I am trying to use a multi-line regex to match all wildcards in a given source string. These strings can be in excess of 70,000 lines and each item is separated by a new line.
I seem to be experiencing huge processing times for my current regex and I can only assume that this is because it is probably poorly constructed and inefficient.

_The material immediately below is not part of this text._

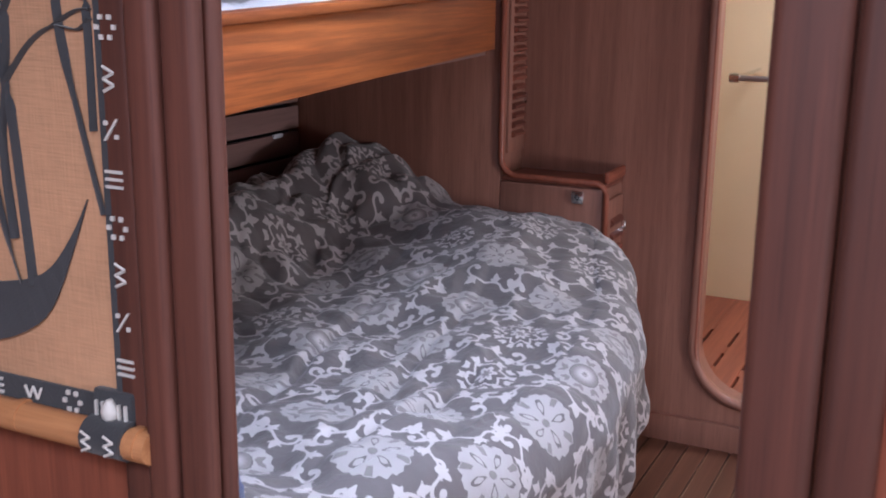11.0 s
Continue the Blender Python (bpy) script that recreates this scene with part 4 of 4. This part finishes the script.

If I execute the code on my phone it seems to run for an eternity.
My current regex:
(?im)(?=^(?:\*|.+\*$))^(?:\*[.-]?)?(?:(?!-)[a-z0-9-]+(?:(?<!-)\.)?)+(?:[a-z0-9]+)(?:[.-]?\*)?$
Valid wildcard examples:
*test.com
*.test.com
*test
test.*
test*
*test*
I compile the pattern with:
private static final String WILDCARD_PATTERN = "(?im)(?=^(?:\\*|.+\\*$))^(?:\\*[.-]?)?(?:(?!-)[a-z0-9-]+(?:(?<!-)\\.)?)+(?:[a-z0-9]+)(?:[.-]?\\*)?$";
private static final Pattern wildcard_r = Pattern.compile(WILDCARD_PATTERN);
I look for matches with:
// Wildcards
while (wildcardPatternMatch.find()) {
String wildcard = wildcardPatternMatch.group();
myProperty.add(new property(wildcard, providerId));
System.out.println(wildcard);
}
Are there any changes I can make to improve / optimise the regex or do I need to look at running .replaceAll
several times to remove all of the clutter before passing for regex matching?